Handlers can accept config and other meta; useful for advanced routing or parameterized chunking.

from typing import Optional, List
from neurosurfer.rag.chunker import Chunker, ChunkerConfig

def my_handler(text: str, *, file_path: Optional[str] = None, config: Optional[ChunkerConfig] = None) -> List[str]:
    # Example: fixed-size char windows with slight overlap from cfg
    size = (config.char_chunk_size if config else 800)
    overlap = (config.char_overlap if config else 60)
    out = []
    i = 0
    while i < len(text):
        out.append(text[i:i+size])
        i += max(1, size - overlap)
    return out

chunker = Chunker()
# Register a named handler and bind it to an extension (optional)
chunker.register_handler("wide_chars", my_handler)
chunker.map_extension_to_handler(".log", "wide_chars")

log_text = "..."  # long logs
print(len(chunker.chunk(log_text, file_path="app.log")))

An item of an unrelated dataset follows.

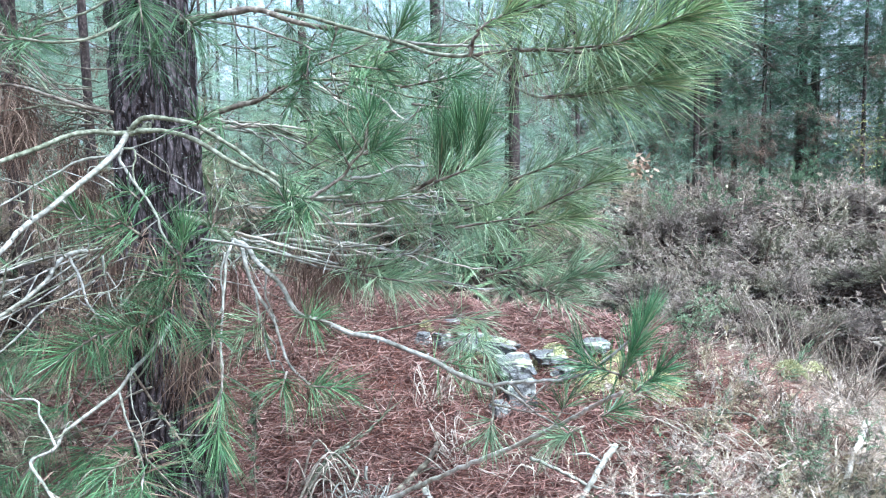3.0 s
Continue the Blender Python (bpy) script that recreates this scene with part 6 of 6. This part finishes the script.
spiny_branch("small green gorse seedling in the dry grass", 0.002, (2.112, 1.940, 0.497), (2.113, 1.920, 0.677), fingers=26, seed=36, mat=SPINE_GREEN, reach=0.05, spine=0.011, name="gorse_seedling", width=0.0022)
spiny_branch("small green gorse seedling in the dry grass", 0.002, (1.827, 1.896, 0.441), (1.853, 1.876, 0.651), fingers=26, seed=37, mat=SPINE_GREEN, reach=0.05, spine=0.011, name="gorse_seedling", width=0.0022)
spiny_branch("small green gorse seedling in the dry grass", 0.002, (1.790, 1.952, 0.460), (1.764, 1.932, 0.580), fingers=26, seed=38, mat=SPINE_GREEN, reach=0.05, spine=0.011, name="gorse_seedling", width=0.0022)
spiny_branch("small green gorse seedling in the dry grass", 0.002, (1.924, 2.639, 0.749), (1.926, 2.619, 0.899), fingers=26, seed=39, mat=SPINE_GREEN, reach=0.05, spine=0.011, name="gorse_seedling", width=0.0022)
spiny_branch("small green gorse seedling in the dry grass", 0.002, (1.963, 2.584, 0.736), (1.988, 2.564, 0.916), fingers=26, seed=40, mat=SPINE_GREEN, reach=0.05, spine=0.011, name="gorse_seedling", width=0.0022)
leaf_sapling(2.817, 4.392, 1.521, 0.049, 70, 0.022, DEAD_LEAF, "thin sapling holding pale orange-brown dead leaves", 0)
leaf_sapling(-0.690, 2.598, 1.600, 0.045, 90, 0.0095, PETAL, "thin sapling with pale yellowish leaves in the gorse", 1)
leaf_sapling(5.448, 5.175, 1.708, 0.16, 150, 0.013, SAPLING_LEAF, "sapling with yellow-green leaves at the edge", 2)
leaf_sapling(-0.501, 2.930, 1.803, 0.09, 8, 0.014, DEAD_LEAF, "thin twig with a few reddish dead leaves", 3)
leaf_sapling(-2.103, 4.145, 1.852, 0.2, 16, 0.012, PETAL, "thin stem with pale yellowish blossom in the gorse", 4)
leaf_sapling(3.662, 4.290, 1.066, 0.18, 14, 0.014, PETAL, "thin stem with pale yellowish blossom in the gorse", 5)


# the same litter and dry grass going on round the standing place
litter("needle_litter", "fallen red-brown pine needles round the standing place", "pine litter", LITTER, scatter(14000, -3.0, 2.2, -2.2, 1.7, bank_only), 0.14, 0.0043, 0.3, 0.04, 0.2)
litter("dry_ground_cover", "matted dry grass and broken stalks", "dry grass", STRAW, scatter(12000, -0.8, 4.2, -2.2, 1.35, open_ground), 0.09, 0.003, 0.45, 0.05, 0.25)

If you only need simple extension→function mapping, register({'.ext'}, fn) is enough. Use handlers when you need access to the ChunkerConfig.

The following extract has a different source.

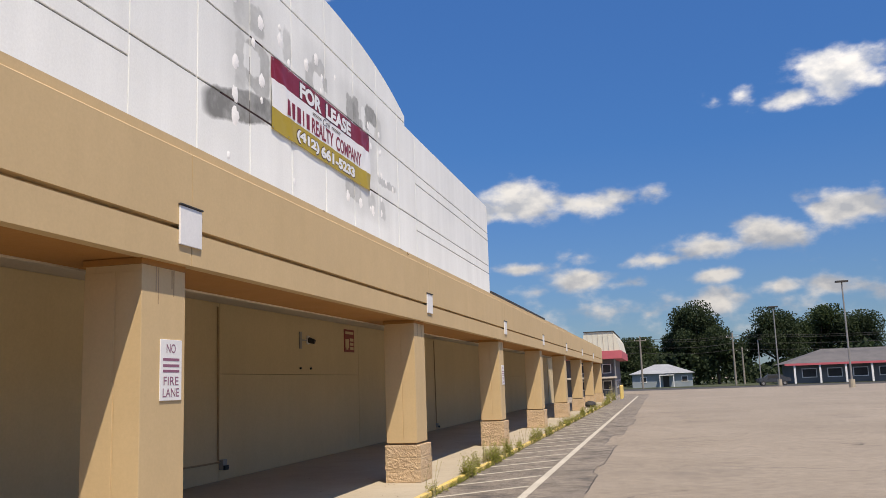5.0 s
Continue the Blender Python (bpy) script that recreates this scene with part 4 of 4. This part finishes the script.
for _ in range(10):
    spots.append((-3.2 + r.uniform(-0.3, 0.3), r.uniform(71.5, 80), r.choice((0, 2)), r.uniform(1.6, 2.4)))
used = set()
for x, y, k, s in spots:
    m = Matrix.Translation((x, y, GZ + 0.004)) @ Matrix.Rotation(r.uniform(0, 6.28), 4, "Z") @ Matrix.Scale(s, 4)
    if k in used:
        o = copy_thing(kinds[k], m)
    else:
        used.add(k)
        kinds[k].matrix_world = m


# ---- beyond: shops, houses, trees, poles ----
def tree(x, y, h, w, seed, leaf, count=5200, size=0.42, label="tall dark green leafy tree beyond the car park"):
    rr = np.random.RandomState(seed)
    t = thing("tree", label, "tree", "trees beyond the car park")
    bm = bmesh.new()
    rod(bm, (x, y, GZ), (x, y, GZ + h * 0.45), w * 0.035, w * 0.022, 8)
    lobes = []
    for i in range(13):
        a = rr.uniform(0, 6.283)
        e = rr.uniform(0.30, 0.86)
        rad = w * 0.5 * rr.uniform(0.25, 0.72) * (1.15 - abs(e - 0.5))
        c = np.array([x + math.cos(a) * rad, y + math.sin(a) * rad, GZ + h * e])
        s = w * rr.uniform(0.15, 0.25)
        lobes.append((c, s))
        rod(bm, (x, y, GZ + h * rr.uniform(0.2, 0.42)), tuple(c), w * 0.014, w * 0.005, 6)
    lobes.append((np.array([x, y, GZ + h * 0.80]), w * 0.20))
    lobes.append((np.array([x, y, GZ + h * 0.55]), w * 0.27))
    part("trunk", bm, BARK, t)
    n = count
    pick = rr.randint(0, len(lobes), n)
    d = rr.normal(size=(n, 3))
    d /= np.linalg.norm(d, axis=1)[:, None]
    rad = rr.uniform(0.12, 1.08, n) ** 0.6
    cen = np.array([lobes[i][0] for i in pick]) + d * (np.array([lobes[i][1] for i in pick]) * rad)[:, None]
    cen[:, 2] = np.clip(cen[:, 2], GZ + h * 0.10, GZ + h)
    u = rr.normal(size=(n, 3))
    u /= np.linalg.norm(u, axis=1)[:, None]
    v = np.cross(u, rr.normal(size=(n, 3)))
    v /= np.linalg.norm(v, axis=1)[:, None]
    s = size * rr.uniform(0.5, 1.2, n)[:, None]
    verts = np.concatenate([cen - u * s, cen - v * s * 0.6, cen + u * s, cen + v * s * 0.6], axis=1).reshape(-1, 3)
    me = bpy.data.meshes.new("crown")
    me.from_pydata(verts.tolist(), [], np.arange(4 * n).reshape(-1, 4).tolist())
    me.materials.append(leaf)
    new("crown", me).parent = t
    return t


tree(7.0, 172, 15.0, 13.0, 1, LEAF, 20000, 0.24)
tree(10.5, 168, 10.5, 10.0, 2, LEAF, 13000, 0.24)
tree(4.5, 176, 11.5, 9.0, 3, LEAF, 11000, 0.24)
tree(-2.5, 178, 9.3, 9.0, 4, LEAF_PALE, 11000, 0.24, "paler green leafy tree behind the small house")
tree(-6.5, 170, 8.6, 9.0, 5, LEAF, 11000, 0.24)
tree(-12, 175, 9.0, 11.0, 6, LEAF, 9000, 0.26)
tree(22.5, 185, 14.2, 14.0, 7, LEAF, 17000, 0.25)
tree(31.0, 190, 14.5, 13.0, 8, LEAF_PALE, 16000, 0.25)
tree(38.0, 188, 13.0, 12.0, 9, LEAF, 12000, 0.25)
tree(16.2, 190, 7.5, 9.0, 10, LEAF, 9000, 0.24)
for i in range(9):
    tree(62 + (i % 3) * 5, -34 + i * 11, 12.5 + (i * 7) % 4, 13.0, 20 + i, LEAF, 1800, 0.75, "distant leafy tree across the car park")


rr = np.random.RandomState(78)
n = 9000
py = rr.uniform(-90, 120, n)
top = 6.0 + 1.8 * np.sin(py * 0.17) + 1.0 * np.sin(py * 0.43 + 1.0)
cen = np.stack([70 + rr.uniform(0, 8, n), py, GZ + top * rr.uniform(0.0, 1.0, n) ** 0.8], axis=1)
u = rr.normal(size=(n, 3))
u /= np.linalg.norm(u, axis=1)[:, None]
v = np.cross(u, rr.normal(size=(n, 3)))
v /= np.linalg.norm(v, axis=1)[:, None]
s = 0.9 * rr.uniform(0.5, 1.3, n)[:, None]
me = bpy.data.meshes.new("hedge")
me.from_pydata(np.concatenate([cen - u * s, cen - v * s * 0.6, cen + u * s, cen + v * s * 0.6], axis=1).reshape(-1, 3).tolist(), [], np.arange(4 * n).reshape(-1, 4).tolist())
me.materials.append(LEAF)
tagged(new("hedge", me), "dark leafy hedge across the car park", "hedge", "", "stuff")

rr = np.random.RandomState(77)
n = 34000
px = rr.uniform(-95, 110, n)
top = 4.8 + 1.5 * np.sin(px * 0.21) + 0.9 * np.sin(px * 0.57 + 1.0)
cen = np.stack([px, np.where(rr.uniform(0, 1, n) < 0.35, 163.0, 182.0) + rr.uniform(0, 10, n), GZ + top * rr.uniform(0.0, 1.0, n) ** 0.8], axis=1)
u = rr.normal(size=(n, 3))
u /= np.linalg.norm(u, axis=1)[:, None]
v = np.cross(u, rr.normal(size=(n, 3)))
v /= np.linalg.norm(v, axis=1)[:, None]
s = 0.42 * rr.uniform(0.5, 1.3, n)[:, None]
me = bpy.data.meshes.new("far_bushes")
me.from_pydata(np.concatenate([cen - u * s, cen - v * s * 0.6, cen + u * s, cen + v * s * 0.6], axis=1).reshape(-1, 3).tolist(), [], np.arange(4 * n).reshape(-1, 4).tolist())
me.materials.append(LEAF)
tagged(new("far_bushes", me), "dark undergrowth below the far trees", "bushes", "", "stuff")


def house(name, x0, y0, x1, y1, eave, ridge, wall_m, roof_m, label, over=0.5):
    hs = thing(name, label, "house")
    part("wall", B(x0, y0, GZ, x1, y1, eave), wall_m, hs)
    bm = bmesh.new()
    a = [bm.verts.new(p) for p in ((x0 - over, y0 - over, eave), (x1 + over, y0 - over, eave), (x1 + over, y1 + over, eave), (x0 - over, y1 + over, eave))]
    k = min(x1 - x0, y1 - y0) / 2
    b = [bm.verts.new(p) for p in ((x0 + k * 0.9, (y0 + y1) / 2, ridge), (x1 - k * 0.9, (y0 + y1) / 2, ridge))]
    for f in ((a[0], a[1], b[1], b[0]), (a[1], a[2], b[1]), (a[2], a[3], b[0], b[1]), (a[3], a[0], b[0]), (a[3], a[2], a[1], a[0])):
        bm.faces.new(f)
    part("roof", bm, roof_m, hs)
    return hs


def house_window(hs, y, x0, x1, z0, z1):
    wd = part("window", B(x0, y - 0.05, z0, x1, y + 0.02, z1), WHITE, hs)
    part("pane", B(x0 + 0.1, y - 0.07, z0 + 0.1, x1 - 0.1, y - 0.051, z1 - 0.1), DARK, wd)


h1 = house("house", -3.9, 150, 5.4, 158, 2.35, 3.85, SIDING, ROOF_PALE, "small pale blue bungalow with a grey hip roof")
for x in (-2.6, 3.7):
    house_window(h1, 150, x, x + 1.0, 1.0, 1.9)
part("door", B(0.9, 149.93, GZ, 1.8, 150, 1.95), DARK, h1)
part("awning", B(0.3, 148.7, 2.02, 2.6, 150, 2.14), WHITE, h1, "white porch awning")
for x in (0.4, 2.5):
    part("porch_post", B(x - 0.06, 148.75, GZ, x + 0.06, 148.87, 2.02), WHITE, h1)
h2 = house("restaurant", 19.0, 141, 46, 152, 3.0, 5.1, SHOP_GREY, ROOF, "low restaurant with a grey roof and faded red trim", 1.2)
part("fascia_band", B(17.8, 139.75, 2.75, 47, 139.9, 3.05), PINK, h2)
for i in range(7):
    part("porch_post", B(19 + i * 3.4, 139.9, GZ, 19.25 + i * 3.4, 140.15, 2.75), WHITE, h2)
for i in range(6):
    house_window(h2, 141, 20.2 + i * 3.4, 22.2 + i * 3.4, 1.0, 2.3)

shop = thing("corner_shop", "two storey grey shop with cream metal parapet and red band", "shop building")
part("wall", B(-13, 93.4, GZ, -3.9, 108, 3.7), SHOP_GREY, shop)
part("red_band", B(-13.2, 92.0, 3.72, -3.0, 108.2, 4.48), PINK, shop, "faded red fascia band")
bm = bmesh.new()
extrude_y(bm, [(-6.95, 4.485), (-3.1, 4.485), (-3.35, 5.7), (-3.75, 6.32), (-6.45, 6.32)], 92.1, 108)
para = part("parapet", bm, CREAM, shop, "cream ribbed metal parapet with a curved end")
for i in range(6):
    part("rib", B(-6.2 + i * 0.5, 92.06, 4.5, -6.165 + i * 0.5, 92.095, 6.28), PALE_WALL, para)
part("roof_edge", B(-6.55, 92.0, 6.323, -3.65, 108.1, 6.39), DARK, shop)
part("balcony", B(-12, 92.2, 1.85, -3.6, 93.39, 2.02, bevel=0.02), PALE_WALL, shop, "pale balcony ledge between the storeys")
for x in (-3.7, -5.2, -7.6, -10.0):
    part("porch_post", B(x - 0.055, 92.3, GZ, x + 0.055, 92.41, 3.72), STEEL, shop)
for x in (-5.0, -7.2, -9.4):
    for z in (0.75, 2.35):
        wd = part("window", B(x, 93.34, z, x + 0.85, 93.395, z + 0.9), WHITE, shop)
        part("pane", B(x + 0.07, 93.32, z + 0.07, x + 0.78, 93.338, z + 0.83), DARK, wd)
for i in range(4):
    wd = part("window", B(-3.9, 95 + i * 3, 0.9, -3.84, 96.5 + i * 3, 1.7), WHITE, shop)
    part("pane", B(-3.839, 95.1 + i * 3, 1.0, -3.82, 96.4 + i * 3, 1.6), DARK, wd)
for y in (79.5, 82.0):
    bo = thing("bollard", "yellow painted steel bollard by the kerb", "bollard", "yellow bollards")
    part("post", rod(bmesh.new(), (-2.75, y, GZ), (-2.75, y, GZ + 1.05), 0.11, sides=14), YELLOW, bo)
    part("dome", rod(bmesh.new(), (-2.75, y, GZ + 1.05), (-2.75, y, GZ + 1.11), 0.11, 0.04, 14), YELLOW, bo)


def utility_pole(x, y, h, arm=True):
    p = thing("utility_pole", "weathered wooden utility pole carrying wires", "utility pole", "utility poles")
    part("pole", rod(bmesh.new(), (x, y, GZ), (x, y, h), 0.17, 0.11), POLE_WOOD, p)
    if arm:
        part("crossarm", B(x - 0.9, y - 0.06, h - 0.7, x + 0.9, y + 0.06, h - 0.58), POLE_WOOD, p)
    for s in (-0.8, 0.8):
        part("insulator", rod(bmesh.new(), (x + s, y, h - 0.58), (x + s, y, h - 0.42), 0.04, sides=6), WHITE, p)


def lamp_post(x, y, h, side=1, two=False):
    p = thing("lamp_post", "tall steel car park lamp post", "lamp post", "car park lamps")
    part("base", rod(bmesh.new(), (x, y, GZ), (x, y, GZ + 0.8), 0.30, 0.28, 12), CONCRETE, p)
    part("pole", rod(bmesh.new(), (x, y, GZ + 0.8), (x, y, h), 0.10, 0.07), STEEL, p)
    for s in ((-1, 1) if two else (side,)):
        part("lamp_head", B(min(x, x + s * 0.6), y - 0.22, h - 0.06, max(x, x + s * 0.6), y + 0.22, h + 0.12, bevel=0.03), DARK, p)


utility_pole(-2.1, 140, 7.9)
utility_pole(11.2, 142, 7.9)
utility_pole(-26, 138, 8.2)
utility_pole(45, 146, 8.4)
lamp_post(15.5, 128, 10.4, 1, True)
lamp_post(14.6, 141, 6.7, 1)
lamp_post(18.7, 100, 10.6, -1, True)
utility_pole(13.3, 152, 6.0, False)
for z in (7.6, 7.3, 6.4, 5.5):
    for a, b in (((-26, 138), (-2.1, 140)), ((-2.1, 140), (11.2, 142)), ((11.2, 142), (45, 146))):
        cu = bpy.data.curves.new("wire", "CURVE")
        cu.dimensions, cu.bevel_depth = "3D", 0.022
        sp = cu.splines.new("POLY")
        sp.points.add(12)
        for i in range(13):
            t = i / 12
            sp.points[i].co = (a[0] + (b[0] - a[0]) * t, a[1] + (b[1] - a[1]) * t, z - 0.9 * 4 * t * (1 - t) * 0.5, 1)
        cu.materials.append(DARK)
        tagged(new("wire", cu), "dark overhead wire between the poles", "wire", "overhead wires")

car = thing("car", "dark grey car parked by the grass verge", "car")
bm = bmesh.new()
prof = [(13.0, 0.45), (13.0, 0.95), (13.9, 1.05), (14.5, 1.5), (16.0, 1.52), (16.7, 1.08), (17.3, 1.0), (17.35, 0.45)]
a = [bm.verts.new((x, 131.0, z + GZ)) for x, z in prof]
b = [bm.verts.new((x, 132.7, z + GZ)) for x, z in prof]
for i in range(8):
    bm.faces.new((a[i], a[(i + 1) % 8], b[(i + 1) % 8], b[i]))
bm.faces.new(a)
bm.faces.new(b[::-1])
bmesh.ops.recalc_face_normals(bm, faces=bm.faces)
bmesh.ops.bevel(bm, geom=list(bm.edges), offset=0.06, segments=2, affect="EDGES")
part("body", bm, CAR_PAINT, car)
part("side_window", B(14.45, 130.985, 1.15, 16.1, 130.999, 1.5), DARK, car)
for x in (13.8, 16.5):
    for y in (131.0, 132.7):
        wh = part("wheel", rod(bmesh.new(), (x, y - 0.1, GZ + 0.32), (x, y + 0.1, GZ + 0.32), 0.32, sides=18), DARK, car)
        part("rim", rod(bmesh.new(), (x, y - 0.115, GZ + 0.32), (x, y - 0.10, GZ + 0.32), 0.18, sides=12), STEEL, wh)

📥 RAG Ingestor — Overview¶

RAGIngestor is the production‑grade ingestion pipeline: read files/directories/raw text/URLs/ZIPs → chunk → embed (batch) → dedupe → persist to a vector DB.

Key features: multi‑source input, parallel processing, progress callbacks, cancellation, content‑hash dedupe, and metadata preservation.

Typical setup:

from neurosurfer.models.embedders.sentence_transformer import SentenceTransformerEmbedder
from neurosurfer.vectorstores import ChromaVectorStore   # or any BaseVectorDB implementation
from neurosurfer.rag.ingestor import RAGIngestor

embedder = SentenceTransformerEmbedder("intfloat/e5-small-v2")
vs = ChromaVectorStore(collection_name="docs")  # must implement BaseVectorDB API

ingestor = RAGIngestor(
    embedder=embedder,
    vector_store=vs,
    batch_size=64,
    max_workers=4,
    deduplicate=True,
    normalize_embeddings=True,
)

Add sources¶

# 1) Add individual files
ingestor.add_files(["README.md", "guide.md", "src/app.py"])

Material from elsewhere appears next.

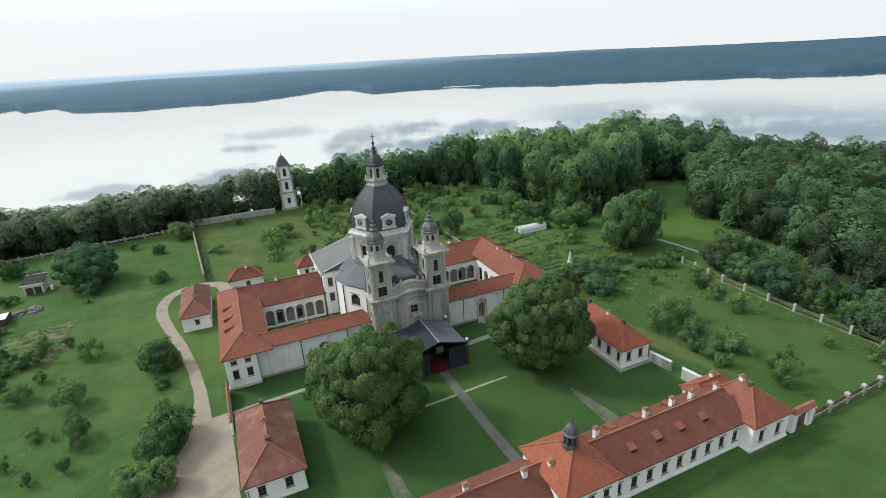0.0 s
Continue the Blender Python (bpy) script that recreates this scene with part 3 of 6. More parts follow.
def make_ground():
    xs = np.unique(np.concatenate([np.linspace(-1700, -150, 32), np.arange(-150, 226, 5.0), np.linspace(226, 1000, 24)]))
    ys = np.unique(np.concatenate([np.linspace(-1700, -90, 30), np.arange(-90, 215, 5.0), np.linspace(215, 700, 24)]))
    gx, gy = np.meshgrid(xs, ys)
    gz = ground_z(gx, gy)
    v = np.stack([gx.ravel(), gy.ravel(), gz.ravel()], axis=1)
    i = np.arange(len(ys) - 1)[:, None] * len(xs) + np.arange(len(xs) - 1)[None]
    i = i.ravel()
    f = np.stack([i, i + 1, i + 1 + len(xs), i + len(xs)], axis=1)
    me = quads_mesh("ground", v, f, GRASS)
    me.polygons.foreach_set("use_smooth", np.ones(len(f), dtype=bool))
    tagged(new("ground", me), "mown green lawn and meadow sloping to the lake", "ground", kind="structure")


make_ground()
g = Geo()
g.poly([(-4800, -900, LAKE), (4800, -900, LAKE), (4800, 4800, LAKE), (-4800, 4800, LAKE)])
alone("water", g, WATER, "calm lake mirroring white and grey clouds", "lake", kind="structure")

FAR_SHORE = [(-2934, 1537), (-1691, 1616), (-900, 1514), (-491, 1444), (-471, 1512), (-416, 1359), (-375, 1448), (-299, 1230), (-177, 1118), (-116, 1127), (50, 1105), (157, 1184),
             (257, 1305), (300, 1234), (295, 1044), (475, 1016), (643, 819), (806, 692), (928, 604), (964, 508), (1063, 462), (1303, 214), (1586, -271), (1925, -1006)]


def make_far_shore():
    """Wooded land from the far bank to the skyline."""
    foot = np.array([-27.0, -85.0])
    pts = np.array(FAR_SHORE, dtype=float) - foot
    seg = np.concatenate([[0], np.cumsum(np.linalg.norm(np.diff(pts, axis=0), axis=1))])
    s = np.linspace(0, seg[-1], 1500)
    px, py = np.interp(s, seg, pts[:, 0]), np.interp(s, seg, pts[:, 1])
    r0 = np.hypot(px, py)
    az = np.degrees(np.arctan2(px, py))
    crest_r = np.interp(az, [-20, 10, 24, 40, 60], [4650, 4550, 4200, 3200, 2300])
    crest_z = 68.6 + crest_r * np.tan(np.radians(np.interp(az, [-12, 24, 58], [-0.53, -0.66, -1.1])))
    steps = [0.0, 0.0008, 0.004, 0.012, 0.03, 0.06, 0.1, 0.17, 0.26, 0.38, 0.52, 0.68, 0.84, 1.0]
    rows, lift = [], []
    for k, a in enumerate(steps):
        r = r0 + (crest_r - r0) * a
        x, y = px / r0 * r + foot[0], py / r0 * r + foot[1]
        roll = np.array([noise.noise((q * 0.02, w * 0.02, 3.0)) + 0.9 * noise.noise((q * 0.11, w * 0.11, 9.0)) for q, w in zip(x, y)])
        far = np.array([noise.noise((q * 0.0022, w * 0.0022, 5.0)) for q, w in zip(x, y)])
        z = (LAKE + 10.0) * (1 - a) + crest_z * a + (1.6 if k < 2 else 2.6 if k < 4 else 1.0) * roll + far * 9.0 * a * (1 - a) * 4 + far * 3.0 * a
        z = np.full_like(z, LAKE - 0.5) if k == 0 else z
        rows.append(np.stack([x, y, z], axis=1))
    back = rows[-1].copy()
    back[:, 2] = LAKE - 5
    rows.append(back)
    v = np.concatenate(rows)
    c = len(s)
    i = (np.arange(len(rows) - 1)[:, None] * c + np.arange(c - 1)[None]).ravel()
    f = np.stack([i, i + 1, i + 1 + c, i + c], axis=1)
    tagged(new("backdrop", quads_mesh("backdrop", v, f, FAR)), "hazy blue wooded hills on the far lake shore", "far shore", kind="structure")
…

# 2) Recursively add a directory (skips common junk like node_modules, .git, etc.)
ingestor.add_directory("./docs")

# 3) Raw texts (with optional per‑item metadata)
ingestor.add_texts(
    ["Custom paragraph 1", "Custom paragraph 2"],
    base_id="manual",
    metadatas=[{"section": "intro"}, {"section": "notes"}],
)

# 4) ZIP archive (safe extraction to a temp folder, then indexed like a dir)
ingestor.add_zipfile("./handbook.zip")

# 5) URLs (requires a fetcher; here’s a tiny example)
def fetch(url: str) -> str | None:
    # return cleaned text from URL (left as an exercise: requests + readability/bs4)
    return None

ingestor.add_urls(["https://example.com/page1"], fetcher=fetch)

Build / ingest¶

stats = ingestor.build()
print(stats)  # {'status': 'ok', 'sources': ..., 'chunks': ..., 'unique_chunks': ..., 'added': ...}

With progress callback and cancellation¶

import threading, time

progress = []
def on_progress(p):
    progress.append(p)
    if p.get("stage") == "embedding":
        print(f"Embedding {p['embedded']}/{p['total']}...")

ingestor = RAGIngestor(
    embedder=embedder,
    vector_store=vs,
    batch_size=64,
    max_workers=4,
    progress_cb=on_progress,
)

# Run build in a background thread
th = threading.Thread(target=lambda: ingestor.build(), daemon=True)
th.start()

# Cancel after a moment (simulate user clicking 'Stop')
time.sleep(0.2)
ingestor.cancel_event.set()
th.join()

Retrieve content (two ways)¶

A) Via RAGIngestor helpers

hits = ingestor.search("what is the ingestion pipeline?", top_k=5)
for doc, score in hits:
    print(f"{score:.3f} | {doc.metadata.get('filename', doc.id)}")
    print(doc.text[:120], "...
")

B) Directly via the vector store

# Prepare a query embedding
q = ingestor.embed_query("how do we chunk python code?")
# Use store's similarity_search with the query vector
matches = vs.similarity_search(q, top_k=5)
for doc, score in matches:
    print(doc.id, score)

🧪 End‑to‑end mini pipeline¶

from neurosurfer.models.embedders.sentence_transformer import SentenceTransformerEmbedder
from neurosurfer.vectorstores import ChromaVectorStore
from neurosurfer.rag.ingestor import RAGIngestor

# 1) Components
emb = SentenceTransformerEmbedder("intfloat/e5-small-v2")
store = ChromaVectorStore(collection_name="proj-docs")
ing = RAGIngestor(embedder=emb, vector_store=store, batch_size=48, max_workers=4)

# 2) Intake
ing.add_directory("./docs")
ing.add_files(["README.md", "CHANGELOG.md"])
ing.add_texts(["This is a private note about deployment steps."], base_id="notes")

# 3) Build
summary = ing.build()
print("Added:", summary["added"])

# 4) Retrieve
for doc, score in ing.search("deployment steps", top_k=3):
    print(f"{score:.2f} | {doc.metadata.get('filename', doc.id)}")
    print(doc.text[:160], "...\n")

✅ Tips¶

Prefer batch sizes of 32–128 for sentence‑transformers to balance throughput vs memory.
Use deduplication (default on) when indexing mixed sources to avoid repeated chunks.
Add default_metadata to RAGIngestor(...) to stamp common fields across all docs.
Mind your overlaps in chunking — larger overlaps improve recall at a small cost.
For very large repos, start with directory filters and a tighter set of include_exts.